Exercise prompt: All of the material should be reproduced exactly, with pictures left out.

■ ■ ■

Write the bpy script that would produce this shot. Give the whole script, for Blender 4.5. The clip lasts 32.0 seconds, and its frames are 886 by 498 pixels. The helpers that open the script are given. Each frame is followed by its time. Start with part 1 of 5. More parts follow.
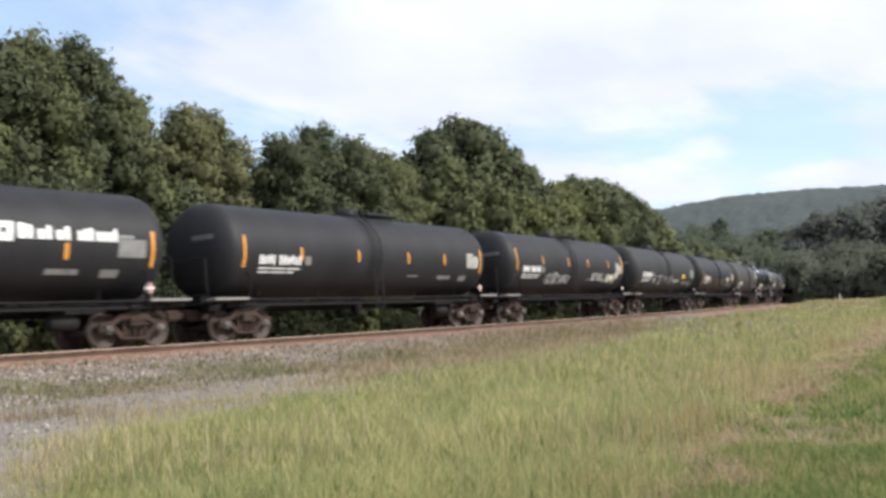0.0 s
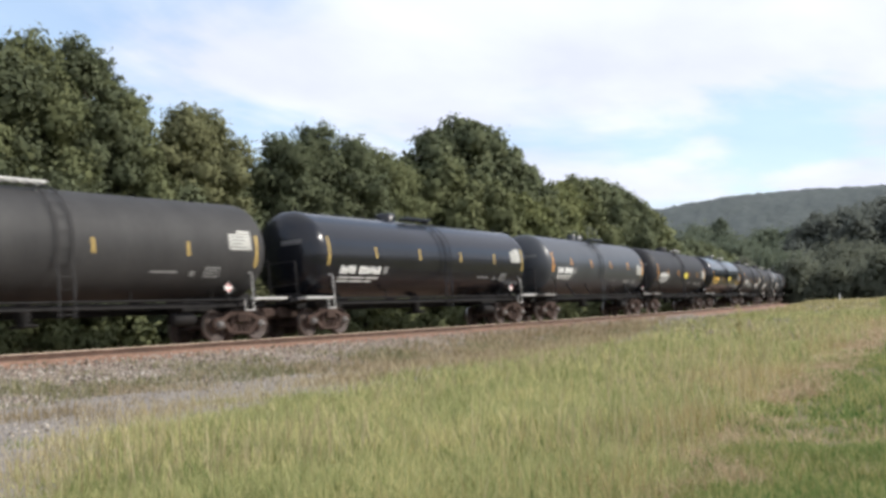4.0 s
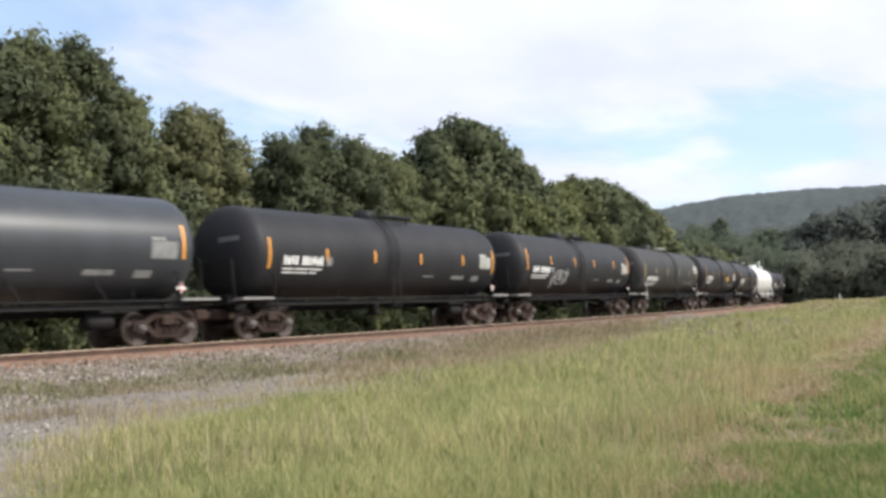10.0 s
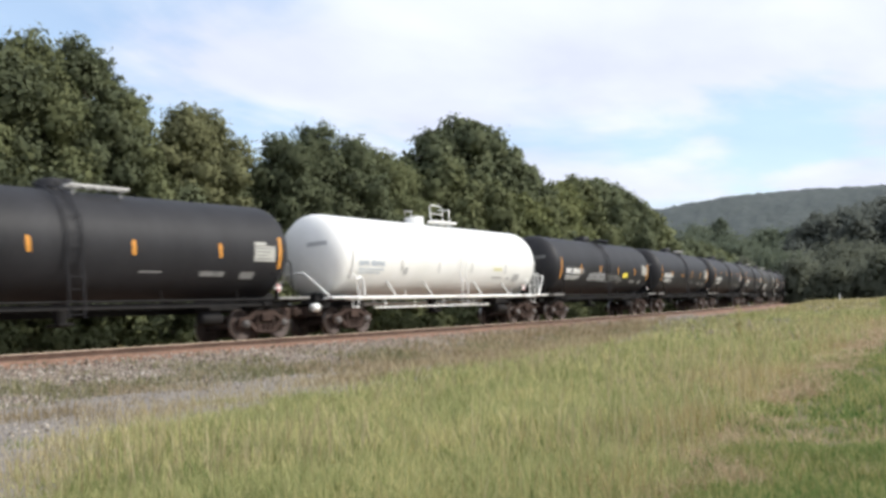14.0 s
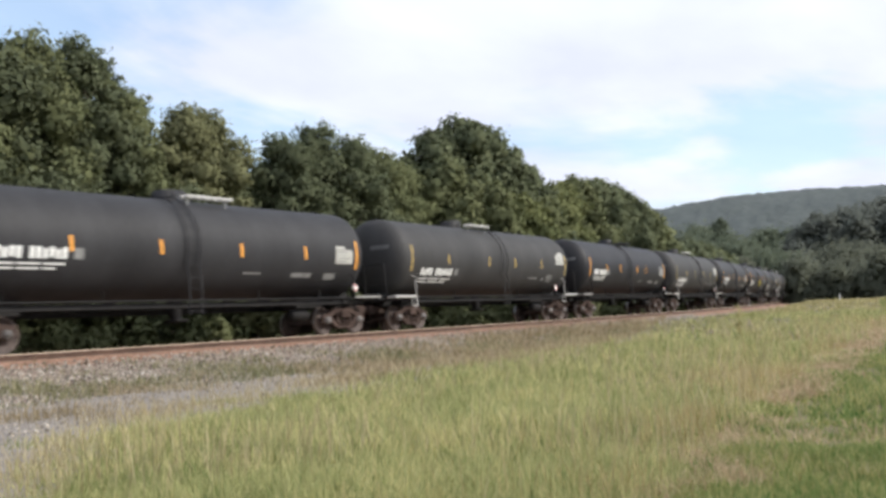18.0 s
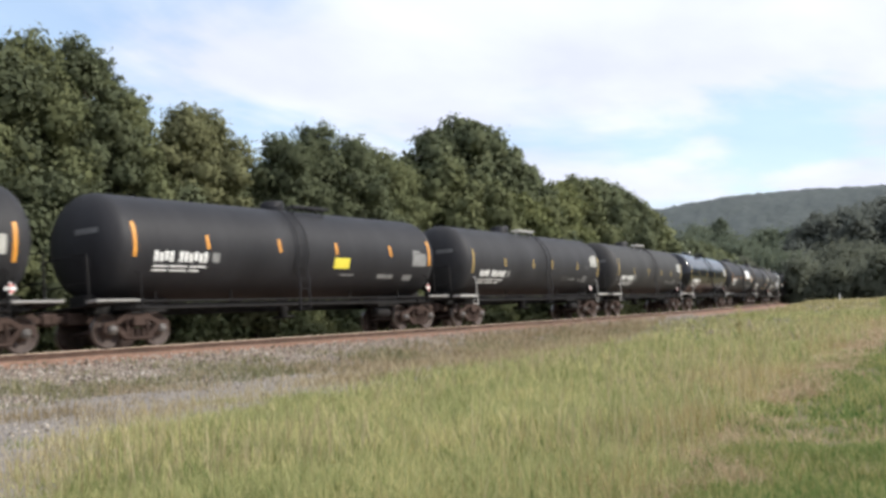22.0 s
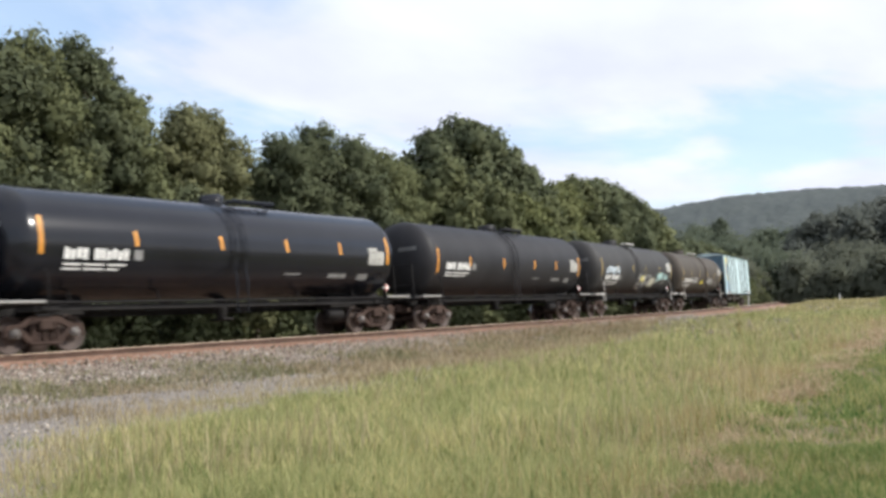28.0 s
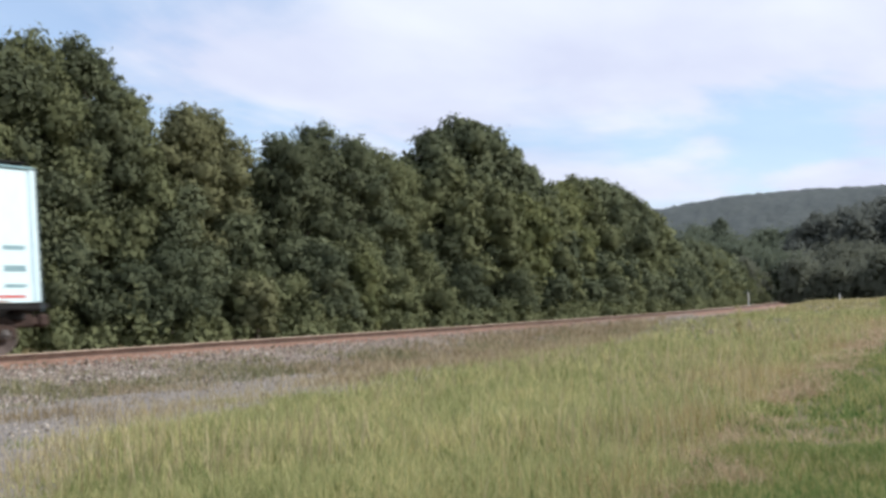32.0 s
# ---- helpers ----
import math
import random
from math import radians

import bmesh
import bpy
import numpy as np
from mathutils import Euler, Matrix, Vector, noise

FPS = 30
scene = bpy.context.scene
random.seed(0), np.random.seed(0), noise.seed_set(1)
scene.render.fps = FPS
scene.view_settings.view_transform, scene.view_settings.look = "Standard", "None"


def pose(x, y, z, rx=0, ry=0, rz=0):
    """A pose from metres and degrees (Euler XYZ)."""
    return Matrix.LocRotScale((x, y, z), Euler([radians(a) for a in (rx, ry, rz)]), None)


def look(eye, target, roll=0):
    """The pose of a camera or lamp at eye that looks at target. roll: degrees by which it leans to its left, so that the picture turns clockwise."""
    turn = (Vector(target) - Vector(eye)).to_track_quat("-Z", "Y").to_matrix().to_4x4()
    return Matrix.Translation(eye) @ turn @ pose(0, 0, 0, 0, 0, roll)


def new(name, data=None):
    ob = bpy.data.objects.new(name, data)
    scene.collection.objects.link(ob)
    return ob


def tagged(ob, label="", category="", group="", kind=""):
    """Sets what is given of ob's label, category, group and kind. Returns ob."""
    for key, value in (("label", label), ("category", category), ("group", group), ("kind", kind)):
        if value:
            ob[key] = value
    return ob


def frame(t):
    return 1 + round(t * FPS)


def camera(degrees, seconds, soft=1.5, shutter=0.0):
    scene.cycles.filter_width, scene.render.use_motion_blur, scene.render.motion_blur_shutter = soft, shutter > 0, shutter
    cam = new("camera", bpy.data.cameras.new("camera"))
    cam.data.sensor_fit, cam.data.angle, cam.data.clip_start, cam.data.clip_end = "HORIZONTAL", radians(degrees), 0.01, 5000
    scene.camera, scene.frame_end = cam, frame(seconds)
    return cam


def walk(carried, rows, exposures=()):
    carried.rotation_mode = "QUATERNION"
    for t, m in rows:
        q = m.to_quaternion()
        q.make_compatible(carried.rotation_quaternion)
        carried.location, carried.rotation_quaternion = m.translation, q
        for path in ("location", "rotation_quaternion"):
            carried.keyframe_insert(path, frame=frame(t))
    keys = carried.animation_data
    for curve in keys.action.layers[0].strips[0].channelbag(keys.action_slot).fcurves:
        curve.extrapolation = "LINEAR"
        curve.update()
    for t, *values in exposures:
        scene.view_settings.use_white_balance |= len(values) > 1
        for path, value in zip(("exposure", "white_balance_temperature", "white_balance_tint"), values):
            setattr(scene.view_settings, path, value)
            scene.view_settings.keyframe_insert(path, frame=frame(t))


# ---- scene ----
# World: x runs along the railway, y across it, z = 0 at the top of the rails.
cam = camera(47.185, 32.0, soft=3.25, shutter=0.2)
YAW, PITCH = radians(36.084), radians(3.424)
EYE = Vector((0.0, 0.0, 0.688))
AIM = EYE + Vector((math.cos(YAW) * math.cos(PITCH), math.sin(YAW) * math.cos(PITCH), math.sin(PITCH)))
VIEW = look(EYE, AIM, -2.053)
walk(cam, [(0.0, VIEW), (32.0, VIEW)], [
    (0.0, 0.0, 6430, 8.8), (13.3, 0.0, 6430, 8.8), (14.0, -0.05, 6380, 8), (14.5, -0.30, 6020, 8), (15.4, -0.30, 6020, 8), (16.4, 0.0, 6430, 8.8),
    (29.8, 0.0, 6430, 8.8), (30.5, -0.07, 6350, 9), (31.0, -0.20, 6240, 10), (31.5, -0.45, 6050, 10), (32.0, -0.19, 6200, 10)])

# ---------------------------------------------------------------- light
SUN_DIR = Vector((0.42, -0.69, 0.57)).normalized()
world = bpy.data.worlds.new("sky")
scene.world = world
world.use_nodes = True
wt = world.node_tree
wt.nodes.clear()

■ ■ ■

Reply to the exercise:
Write the bpy script that would produce this shot. Give the whole script, for Blender 4.5. The clip lasts 32.0 seconds, and its frames are 886 by 498 pixels. The helpers that open the script are given. Each frame is followed by its time. Start with part 1 of 5. More parts follow.
0.0 s
4.0 s
10.0 s
14.0 s
18.0 s
22.0 s
28.0 s
32.0 s
# ---- helpers ----
import math
import random
from math import radians

import bmesh
import bpy
import numpy as np
from mathutils import Euler, Matrix, Vector, noise

FPS = 30
scene = bpy.context.scene
random.seed(0), np.random.seed(0), noise.seed_set(1)
scene.render.fps = FPS
scene.view_settings.view_transform, scene.view_settings.look = "Standard", "None"


def pose(x, y, z, rx=0, ry=0, rz=0):
    """A pose from metres and degrees (Euler XYZ)."""
    return Matrix.LocRotScale((x, y, z), Euler([radians(a) for a in (rx, ry, rz)]), None)


def look(eye, target, roll=0):
    """The pose of a camera or lamp at eye that looks at target. roll: degrees by which it leans to its left, so that the picture turns clockwise."""
    turn = (Vector(target) - Vector(eye)).to_track_quat("-Z", "Y").to_matrix().to_4x4()
    return Matrix.Translation(eye) @ turn @ pose(0, 0, 0, 0, 0, roll)


def new(name, data=None):
    ob = bpy.data.objects.new(name, data)
    scene.collection.objects.link(ob)
    return ob


def tagged(ob, label="", category="", group="", kind=""):
    """Sets what is given of ob's label, category, group and kind. Returns ob."""
    for key, value in (("label", label), ("category", category), ("group", group), ("kind", kind)):
        if value:
            ob[key] = value
    return ob


def frame(t):
    return 1 + round(t * FPS)


def camera(degrees, seconds, soft=1.5, shutter=0.0):
    scene.cycles.filter_width, scene.render.use_motion_blur, scene.render.motion_blur_shutter = soft, shutter > 0, shutter
    cam = new("camera", bpy.data.cameras.new("camera"))
    cam.data.sensor_fit, cam.data.angle, cam.data.clip_start, cam.data.clip_end = "HORIZONTAL", radians(degrees), 0.01, 5000
    scene.camera, scene.frame_end = cam, frame(seconds)
    return cam


def walk(carried, rows, exposures=()):
    carried.rotation_mode = "QUATERNION"
    for t, m in rows:
        q = m.to_quaternion()
        q.make_compatible(carried.rotation_quaternion)
        carried.location, carried.rotation_quaternion = m.translation, q
        for path in ("location", "rotation_quaternion"):
            carried.keyframe_insert(path, frame=frame(t))
    keys = carried.animation_data
    for curve in keys.action.layers[0].strips[0].channelbag(keys.action_slot).fcurves:
        curve.extrapolation = "LINEAR"
        curve.update()
    for t, *values in exposures:
        scene.view_settings.use_white_balance |= len(values) > 1
        for path, value in zip(("exposure", "white_balance_temperature", "white_balance_tint"), values):
            setattr(scene.view_settings, path, value)
            scene.view_settings.keyframe_insert(path, frame=frame(t))


# ---- scene ----
# World: x runs along the railway, y across it, z = 0 at the top of the rails.
cam = camera(47.185, 32.0, soft=3.25, shutter=0.2)
YAW, PITCH = radians(36.084), radians(3.424)
EYE = Vector((0.0, 0.0, 0.688))
AIM = EYE + Vector((math.cos(YAW) * math.cos(PITCH), math.sin(YAW) * math.cos(PITCH), math.sin(PITCH)))
VIEW = look(EYE, AIM, -2.053)
walk(cam, [(0.0, VIEW), (32.0, VIEW)], [
    (0.0, 0.0, 6430, 8.8), (13.3, 0.0, 6430, 8.8), (14.0, -0.05, 6380, 8), (14.5, -0.30, 6020, 8), (15.4, -0.30, 6020, 8), (16.4, 0.0, 6430, 8.8),
    (29.8, 0.0, 6430, 8.8), (30.5, -0.07, 6350, 9), (31.0, -0.20, 6240, 10), (31.5, -0.45, 6050, 10), (32.0, -0.19, 6200, 10)])

# ---------------------------------------------------------------- light
SUN_DIR = Vector((0.42, -0.69, 0.57)).normalized()
world = bpy.data.worlds.new("sky")
scene.world = world
world.use_nodes = True
wt = world.node_tree
wt.nodes.clear()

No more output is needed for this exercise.